The goal of a business is to make money.
Key features of a business:
– It already exists
– You can buy a franchise
– There is a lot of theory on how to start it alone
– You can hire a director and entrust him with a project
Examples of businesses:
– A restaurant
– Mobile games production
– Construction company
– Motor vehicle production
Startup is a condition of your inception BEFORE BUSINESS, when one or more elements of a business model are unknown. There could be a lot of unknown stuff or just a few things.
For instance, Tesla is a startup with a lot of unknown elements. It is clear what product to sell. It is also clear to whom one should sell this product, for which price, and through what channels (dealership or website). However, it is unknown how many people will buy this product (market), how often you will need to repair this product (economy of a project), when a product will become profitable (it’s also an economy of a project), etc.
The aim of a startup is to get the facts and to fill up the missing elements of business models with these facts.

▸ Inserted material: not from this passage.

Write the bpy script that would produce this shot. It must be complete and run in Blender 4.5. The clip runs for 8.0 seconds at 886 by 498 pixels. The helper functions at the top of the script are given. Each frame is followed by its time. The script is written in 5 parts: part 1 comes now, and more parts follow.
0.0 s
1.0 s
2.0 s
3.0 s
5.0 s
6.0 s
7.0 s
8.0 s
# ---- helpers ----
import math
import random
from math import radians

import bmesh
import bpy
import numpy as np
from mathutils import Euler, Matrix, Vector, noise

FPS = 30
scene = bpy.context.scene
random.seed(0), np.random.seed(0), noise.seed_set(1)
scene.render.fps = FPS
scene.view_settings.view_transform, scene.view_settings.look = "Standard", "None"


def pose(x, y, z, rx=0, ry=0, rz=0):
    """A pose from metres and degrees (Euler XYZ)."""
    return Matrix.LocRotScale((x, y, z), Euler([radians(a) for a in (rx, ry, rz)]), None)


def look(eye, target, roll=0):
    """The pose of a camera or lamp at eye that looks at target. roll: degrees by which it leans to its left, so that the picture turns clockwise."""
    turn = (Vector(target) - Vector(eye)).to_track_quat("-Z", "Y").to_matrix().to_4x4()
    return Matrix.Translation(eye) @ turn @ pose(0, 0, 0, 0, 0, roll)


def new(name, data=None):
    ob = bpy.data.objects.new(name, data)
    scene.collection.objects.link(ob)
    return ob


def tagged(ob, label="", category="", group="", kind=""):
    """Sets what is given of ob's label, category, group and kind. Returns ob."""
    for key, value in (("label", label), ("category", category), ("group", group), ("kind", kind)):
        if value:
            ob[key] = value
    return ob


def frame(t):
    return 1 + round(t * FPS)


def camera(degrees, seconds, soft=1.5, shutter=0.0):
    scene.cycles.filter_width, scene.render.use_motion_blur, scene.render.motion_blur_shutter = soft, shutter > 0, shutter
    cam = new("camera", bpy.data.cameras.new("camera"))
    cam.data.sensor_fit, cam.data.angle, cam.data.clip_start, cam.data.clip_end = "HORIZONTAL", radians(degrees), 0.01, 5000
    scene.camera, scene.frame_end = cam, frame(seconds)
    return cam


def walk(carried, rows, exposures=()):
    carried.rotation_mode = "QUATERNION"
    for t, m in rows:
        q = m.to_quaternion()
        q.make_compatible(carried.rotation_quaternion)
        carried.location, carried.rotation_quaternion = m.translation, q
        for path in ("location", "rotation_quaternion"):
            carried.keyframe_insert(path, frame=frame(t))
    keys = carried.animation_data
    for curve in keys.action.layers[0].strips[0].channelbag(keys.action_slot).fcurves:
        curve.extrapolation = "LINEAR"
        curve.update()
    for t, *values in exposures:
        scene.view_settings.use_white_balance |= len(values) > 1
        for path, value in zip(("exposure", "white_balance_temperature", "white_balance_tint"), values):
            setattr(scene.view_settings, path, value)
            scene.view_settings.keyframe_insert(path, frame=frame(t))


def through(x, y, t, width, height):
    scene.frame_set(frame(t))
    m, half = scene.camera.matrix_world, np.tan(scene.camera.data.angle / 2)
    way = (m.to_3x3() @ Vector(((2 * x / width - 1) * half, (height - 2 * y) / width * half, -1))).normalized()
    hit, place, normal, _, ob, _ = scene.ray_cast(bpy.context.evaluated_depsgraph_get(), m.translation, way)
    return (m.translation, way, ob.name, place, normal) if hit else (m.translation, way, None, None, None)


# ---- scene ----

Key features of a startup:
– There is no exact analog
– It’s impossible to purchase a franchise
– There is a theory, but it is not enough to minimize risks to 0%
– It’s impossible to hire a director with an MBA and get a success
Examples of startups:
– A restaurant that is open overnight only and only selling a 5$ fish with a delivery
– A construction company that is selling 3D-printed roundhouses by a subscription
– Production and sales of self-balancing intellectual scooters for cities
And finally, why are most of the businesses bankrupting even though their business models are well-known? This is mainly because new businesses are started by amateurs who make a lot of mistakes at the stage of planning, and even more – at the realization stage. Those businesses that replicate their model (e.g., MacDonald’s or WeWork) have a very high percentage of success when opening subsidiaries.